The Taliban have said that the 10 climbers shot dead in northern Pakistan were killed by a branch of the militant group set up to target foreigners.
They were forced to kneel and shot in the head, officials said, as more details emerged about Saturday's deadly assault at Nanga Parbat base camp.
Pakistan's cabinet met to discuss the attack and its impact on the country's already troubled tourist industry.
Climbers in the area of the world's ninth highest peak have been evacuated.
The Pakistani Taliban said that the new faction - named in local media reports as Junood ul-Hifsa - was set up to take revenge for drone attacks in Pakistan.
The Taliban had earlier said that the attack was in retaliation for the killing of their second-in-command, Waliur Rehman, who died in a suspected US drone strike in May.
The nationalities of the foreign victims have now been identified as American, Chinese, Ukrainian, Slovakian, Lithuanian and Nepali. One Pakistani also died.
The BBC's Orla Guerin in Islamabad says the carefully choreographed assault was the worst attack on foreigners in Pakistan in a decade.
Survivors have yet to speak publicly about the attack but more details about their ordeal have emerged from local reports and from officials.
At least 15 gunmen dressed in the uniform of local security forces carried out the attack. Even though it took place at base camp, this was at a height of 4,200m (13,779 ft) and the attackers would have had to travel for at least 18 hours by foot or by mule, correspondents say.
The attackers forced two local guides to take them to the base camp. Once they reached their destination, they rounded up the foreign climbers and staff, took passports and money, destroyed mobile phones, blindfolded them and forced them to kneel.
The gunmen separated and tied up the local Pakistani staff and told them not to attempt to raise the alarm until morning, a local official said. The attackers are believed to have left in the early hours of Sunday. It is thought that they had about six hours to make their escape.
The BBC has also been given an account by a climbing guide who was on the mountain approaching base camp on Saturday night when bursts of gunfire were heard.
The guide was warned to take cover by locals and stayed hidden on the mountain until the next morning when a Pakistani cook came rushing down in tears saying everybody had been killed.
A Chinese tourist is also known to have survived the attack, after apparently escaping from his captors.
Blow to tourism
The BBC's Orla Guerin in Islamabad says that it is clear this could not have been done without very careful planning.
Such organisation is consistent with the brazen assaults carried out by the Pakistani Taliban in the past on high security targets, our correspondent adds.
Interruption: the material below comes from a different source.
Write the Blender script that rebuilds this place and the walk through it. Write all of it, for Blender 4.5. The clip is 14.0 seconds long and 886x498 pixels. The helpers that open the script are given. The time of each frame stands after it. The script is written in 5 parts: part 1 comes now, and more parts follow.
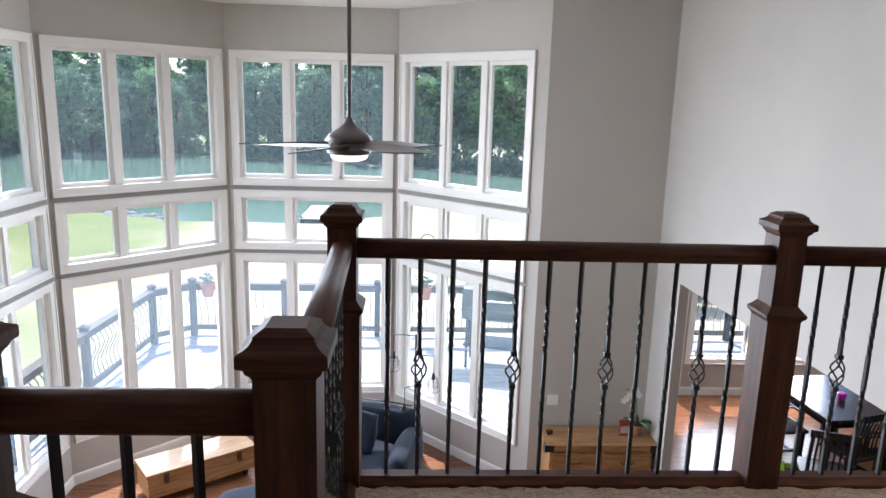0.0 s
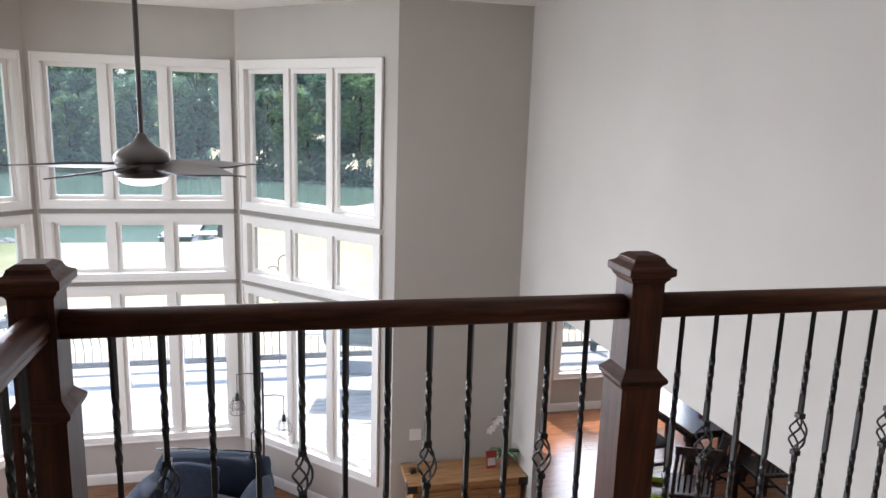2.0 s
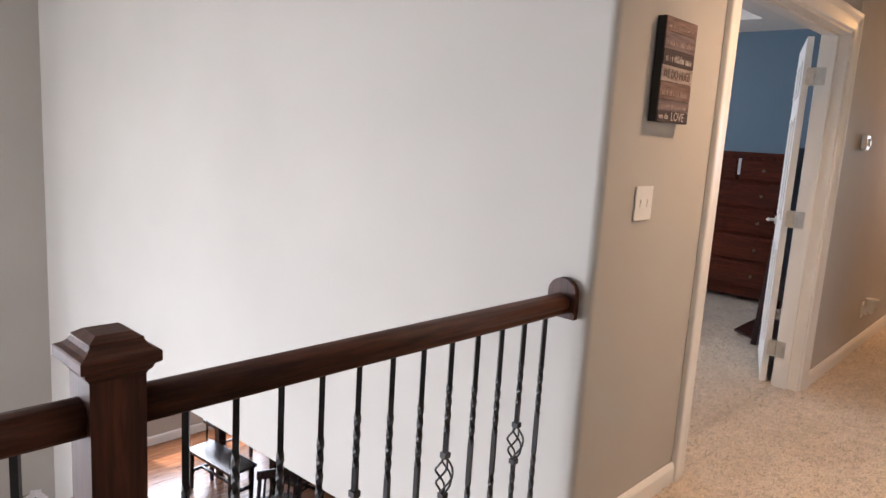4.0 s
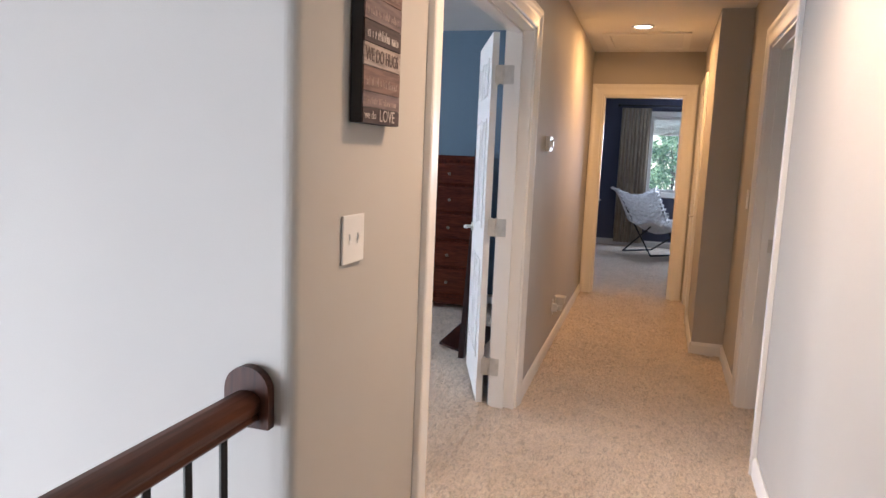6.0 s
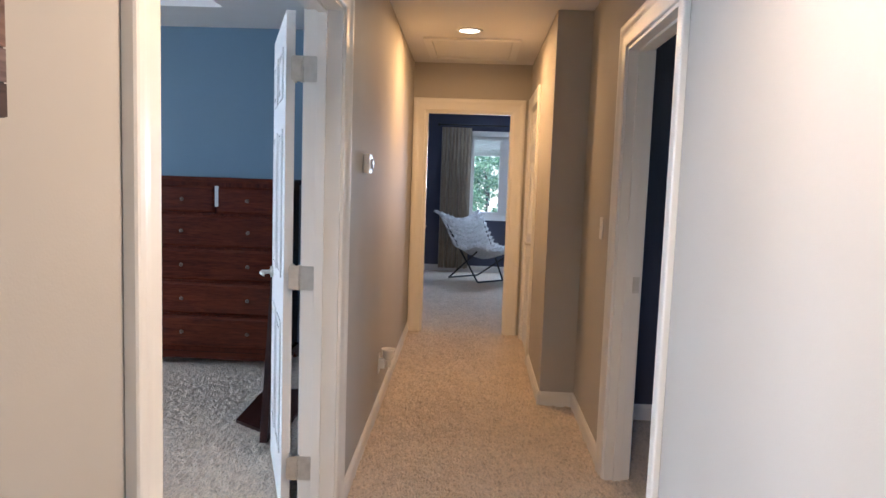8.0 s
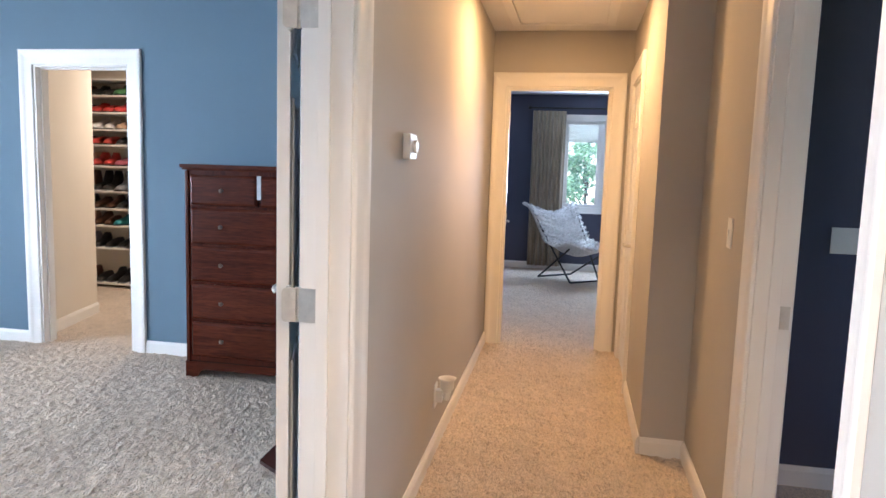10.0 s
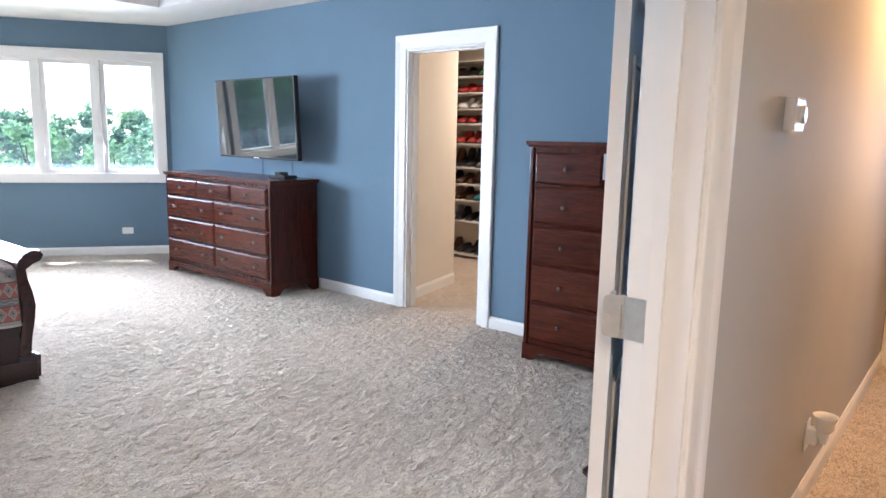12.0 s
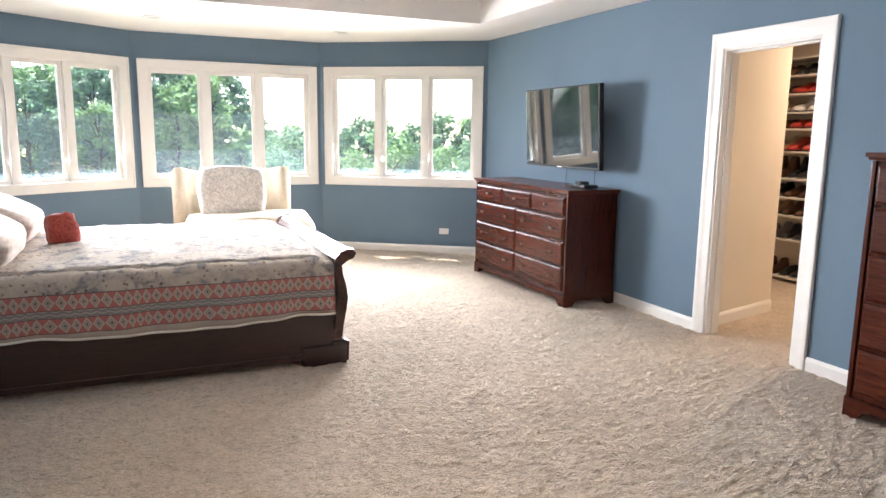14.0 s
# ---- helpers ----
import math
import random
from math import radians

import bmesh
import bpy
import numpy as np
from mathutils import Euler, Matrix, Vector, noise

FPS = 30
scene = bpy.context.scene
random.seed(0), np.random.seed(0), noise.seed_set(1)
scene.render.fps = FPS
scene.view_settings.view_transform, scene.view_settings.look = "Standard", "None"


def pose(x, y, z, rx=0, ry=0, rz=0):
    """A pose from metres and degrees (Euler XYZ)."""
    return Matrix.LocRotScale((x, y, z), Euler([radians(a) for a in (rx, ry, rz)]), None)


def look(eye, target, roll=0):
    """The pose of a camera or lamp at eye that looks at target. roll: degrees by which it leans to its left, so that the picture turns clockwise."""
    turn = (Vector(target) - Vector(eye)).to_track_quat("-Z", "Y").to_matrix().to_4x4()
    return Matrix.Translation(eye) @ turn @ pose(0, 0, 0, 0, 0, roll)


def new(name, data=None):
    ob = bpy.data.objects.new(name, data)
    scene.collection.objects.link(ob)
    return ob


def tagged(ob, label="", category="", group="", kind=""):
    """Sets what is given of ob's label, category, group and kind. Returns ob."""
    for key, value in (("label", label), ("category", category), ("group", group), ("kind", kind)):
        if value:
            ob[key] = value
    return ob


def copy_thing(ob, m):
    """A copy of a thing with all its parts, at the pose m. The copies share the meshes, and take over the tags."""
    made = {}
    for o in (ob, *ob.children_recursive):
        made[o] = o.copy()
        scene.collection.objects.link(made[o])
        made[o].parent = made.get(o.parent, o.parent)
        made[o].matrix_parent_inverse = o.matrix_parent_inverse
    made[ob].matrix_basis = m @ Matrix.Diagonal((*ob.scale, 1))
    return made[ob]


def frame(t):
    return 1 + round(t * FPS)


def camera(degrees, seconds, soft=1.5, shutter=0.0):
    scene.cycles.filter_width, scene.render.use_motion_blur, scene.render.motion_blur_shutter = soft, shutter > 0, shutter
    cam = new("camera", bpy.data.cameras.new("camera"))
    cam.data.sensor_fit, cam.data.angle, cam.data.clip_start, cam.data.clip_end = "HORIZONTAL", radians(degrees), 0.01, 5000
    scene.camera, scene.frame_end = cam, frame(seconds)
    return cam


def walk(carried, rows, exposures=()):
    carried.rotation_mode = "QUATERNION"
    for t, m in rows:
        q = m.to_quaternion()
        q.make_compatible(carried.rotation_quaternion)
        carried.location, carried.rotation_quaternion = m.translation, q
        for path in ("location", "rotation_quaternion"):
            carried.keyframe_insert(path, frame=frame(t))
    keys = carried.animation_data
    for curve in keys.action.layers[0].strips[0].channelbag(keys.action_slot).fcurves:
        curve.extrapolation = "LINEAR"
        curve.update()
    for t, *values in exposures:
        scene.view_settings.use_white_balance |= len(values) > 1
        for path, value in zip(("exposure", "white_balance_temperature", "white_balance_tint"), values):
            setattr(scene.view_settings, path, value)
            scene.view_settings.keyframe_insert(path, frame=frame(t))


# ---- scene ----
cam = camera(65.3, 14.0)
PATH = [
    (0, (0.64, 0.658, 1.335), (0.732, 2.612, 0.916), 1.6),
    (0.5, (0.735, 0.838, 1.334), (0.848, 2.792, 0.923), 1.8),
    (1, (0.817, 0.974, 1.336), (0.949, 2.927, 0.928), 1.6),
    (1.5, (0.881, 1.123, 1.347), (1.097, 3.07, 0.947), 1.8),
    (2, (0.97, 1.229, 1.349), (1.406, 3.143, 0.97), 1.8),
    (2.5, (1.108, 1.339, 1.341), (1.828, 3.171, 0.985), 2.1),
    (3, (1.241, 1.439, 1.339), (2.228, 3.148, 1.014), 2.9),
    (3.5, (1.355, 1.584, 1.349), (2.578, 3.132, 1.023), 3.2),
    (4, (1.461, 1.703, 1.367), (2.898, 3.054, 1.037), 3.5),
    (4.2, (1.512, 1.782, 1.336), (3.051, 3.023, 1.031), 3.8),
    (6.3, (2.252, 2.138, 1.394), (4.167, 2.647, 1.126), 2.1),
    (6.5, (2.349, 2.155, 1.397), (4.281, 2.601, 1.141), 2.0),
    (7, (2.583, 2.219, 1.399), (4.546, 2.526, 1.166), 2.0),
    (7.5, (2.811, 2.268, 1.405), (4.795, 2.427, 1.2), 2.0),
    (7.7, (2.914, 2.277, 1.396), (4.902, 2.371, 1.2), 2.0),
    (9.8, (3.862, 2.231, 1.4), (5.834, 2.474, 1.174), 1.9),
    (10, (3.922, 2.208, 1.395), (5.873, 2.579, 1.16), 1.8),
    (10.5, (4.047, 2.197, 1.382), (5.916, 2.855, 1.113), 1.5),
    (11, (4.16, 2.23, 1.381), (5.929, 3.116, 1.085), 1.4),
    (11.5, (4.249, 2.273, 1.382), (5.883, 3.383, 1.069), 1.3),
    (12, (4.31, 2.308, 1.393), (5.823, 3.574, 1.066), 1.2),
    (12.5, (4.41, 2.321, 1.395), (5.754, 3.765, 1.065), 1.0),
    (13, (4.495, 2.315, 1.408), (5.64, 3.921, 1.077), 0.8),
    (13.5, (4.548, 2.31, 1.415), (5.512, 4.032, 1.087), 0.7),
    (14, (4.56, 2.318, 1.432), (5.354, 4.124, 1.102), 0.7),
]
SKY, SUN = 0.17, 5.0
walk(cam, [(t, look(eye, target, roll)) for t, eye, target, roll in PATH], [(0.0, 0.95, 6000, 16), (1.0, 0.9, 6050, 16), (2.0, 0.82, 6250, 18), (3.0, 1.06, 6350, 18), (4.2, 1.28, 6300, 20), (6.5, 1.5, 5700, 16), (7.7, 1.48, 5400, 13), (10.0, 2.14, 5500, 13), (11.5, 2.1, 5450, 14), (12.5, 2.1, 5800, 15), (14.0, 2.1, 6650, 18)])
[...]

Part of the Himalayan Range, Nanga Parbat, which is 8,126m (26,660ft) above sea level, is popular with trekkers and mountaineers, especially during June and July.
The Gilgit-Baltistan region, where it is located, is famous for its natural beauty.
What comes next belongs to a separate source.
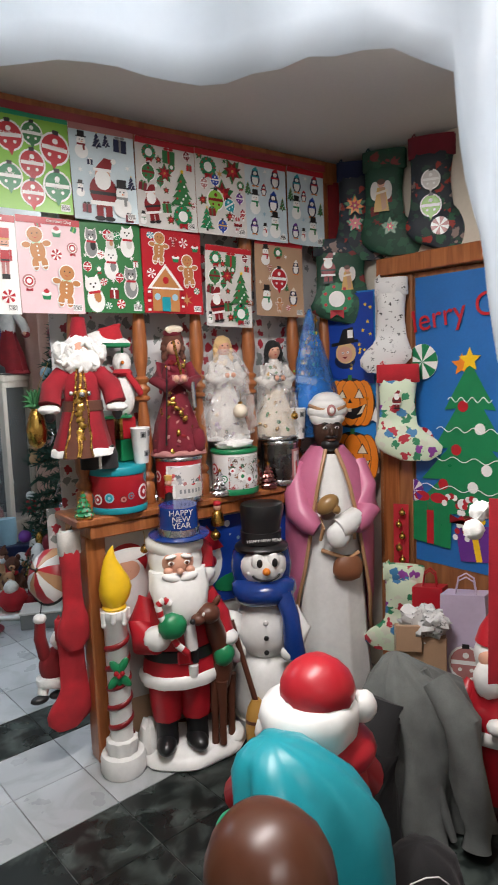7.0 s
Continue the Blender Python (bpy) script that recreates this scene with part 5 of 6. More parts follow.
for x, z, r in ((.175, .07, .135), (.165, .36, .125)):
    k = Sticker(x, z, r)
    k.shape(circle(0, 0, 1.13, 28, 1.04), "black")
    for dx in (-.62, .62, -.32, .32, 0):
        k.shape(circle(dx, 0, .47, 16, .97), "brown").shape(circle(dx, 0, .44, 16, .95), "orange")
    k.shape([(-.60, .20), (-.15, .20), (-.34, .56)], "black").shape([(-.56, .22), (-.20, .22), (-.35, .50)], "cream").shape([(.18, .20), (.66, .20), (.42, .62)], "black").shape([(.22, .22), (.60, .22), (.42, .56)], "cream").shape([(-.1, .0), (.1, .0), (0, .2)], "black")
    k.shape([(-.7, -.12), (-.3, -.22), (0, -.24), (.3, -.2), (.75, -.02), (.5, -.55), (.1, -.68), (-.4, -.55)], "black").shape([(.3, -.5), (.55, -.4), (.70, -.05), (.60, -.08), (.45, -.32)], "cream").shape(rect(-.12, .06, -.36, -.22), "cream").shape(rect(-.08, .1, .95, 1.16), "leaf")
    poster_print("pumpkin_print", k)
k = Sticker(.145, .62, .075).shape(circle(-.1, -.55, .8, 14, .55), "navy").shape(circle(0, 0, .78, 16, .74), "blonde").shape(circle(-.08, -.1, .58, 16, .55), "skin").shape([(-1.1, .45), (1.0, .72), (.9, .90), (-1.1, .68)], "black").shape([(-.6, .6), (.7, .78), (.55, 1.75), (-.2, 1.6)], "black").shape(rect(.15, .55, 1.0, 1.55), "white")
k.shape(circle(-.22, 0, .09, 10), "white").shape(circle(.16, .04, .09, 10), "white").shape(circle(-.22, 0, .05, 8), "black").shape(circle(.16, .04, .05, 8), "black").shape([(-.3, -.28), (.15, -.25), (-.05, -.42)], "dark_red")
poster_print("child_print", k)
poster_print("ghost_print", Sticker(.275, .31, .045).shape(circle(0, .1, .9, 16, .8), "white").shape([(-.9, .1), (.9, .1), (.8, -1.1), (.3, -.8), (-.2, -1.2), (-.8, -.8)], "white").shape(circle(-.1, .2, .3, 12), "black").shape(circle(-.1, .2, .2, 10), "white"))
random.seed(2)
for i in range(12):
    poster_print("star_print", Sticker(random.uniform(.17, .29), random.uniform(.53, .86), .011).shape(star(0, 0, 1), "yellow"))

stocking("stocking", "plain red felt stocking hung by the ceiling", RIGHT(-.10, 2.60, 1.50, -35), .37, "cloth_dark_red", "cloth_dark_red", w=.20)
stocking("stocking", "dark blue stocking with red glitter", RIGHT(-.27, 2.67, 1.52, -50), .50, "dark_print", "cloth_navy", None, [(0, .45, .05, (s_poinsettia, ("orange",))), (.0, .62, .04, (s_poinsettia, ("red",)))], w=.17)
stocking("stocking", "dark green stocking with white-winged figure", RIGHT(-.43, 2.69, 1.55), .52, "green_print", "green_print", None, [(-.05, .42, .075, (s_angel, ())), (.15, .72, .04, (s_poinsettia, ("leaf",)))], w=.20)
stocking("stocking", "black stocking with appliqued sweets and ornaments", RIGHT(-.68, 2.69, 1.57), .52, "dark_print", "cloth_burgundy", None, [(0, .40, .04, (s_bauble, ("off_white",))), (.0, .62, .045, (s_bauble, ("lime",))), (.2, .80, .04, (s_mint, ("rose",)))], w=.20)
stocking("stocking", "stuffed stocking with Santa and green wreath", RIGHT(-.215, 2.30, 1.47, -45), .44, "green_print", "dark_print", None, [(-.25, .34, .06, (s_santa, ())), (.1, .45, .06, (s_angel, ())), (-.1, .70, .085, (s_wreath, ()))], w=.27)
stocking("stocking", "white stocking with black line drawings", RIGHT(-.50, 2.075, 1.50), .47, "ink_print", "ink_print", None, [], w=.15, turn=-1)
stocking("stocking", "pale green toy-print stocking with red cuff", RIGHT(-.555, 1.66, 1.47), .48, "toy_print", "cloth_red", None, [(0, .36, .035, (s_santa, ()))], w=.19)
stocking("stocking", "patchwork print stocking near the floor", RIGHT(-.60, .69, 1.44), .46, "toy_print", "toy_print", None, [], w=.19, turn=-1)
bs = thing("bell_strap", None, "red felt strap of gold jingle bells", "decoration", pose(1.50, -.50, .52, 0, 0, -62))
part("strap", B().drape(.075, .44, "cloth_red", 4, 8, wave(0, .004, 3)), bs)
for i in range(7):
    part("bell", B().ell((.037 + .008 * (-1) ** i, -.016, .04 + .06 * i), (.017, .017, .017), "foil_gold", n=14, k=10).tube([(.037 + .008 * (-1) ** i, -.016, .055 + .06 * i), (.037 + .008 * (-1) ** i, -.012, .064 + .06 * i)], .004, "foil_gold", 6), bs)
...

The attack is likely to hurt the finances of the cash-strapped Gilgit-Baltistan government which depends heavily on revenue raised from mountain expeditions.
Expeditions to Nanga Parbat have been halted, our correspondent says.
Sources have told the BBC that climbing will soon be suspended on other mountains, including K2, the world's second highest peak.
Although this is the first such attack on tourists in the region, it is being seen as a significant blow for the already struggling tourist industry in Pakistan which has suffered years of militancy.
Some 36 people have been arrested, but the authorities admit they have not captured the ringleaders of the attack. One of those in custody is a Pakistani guide who was apparently forced to lead the gunmen to their targets.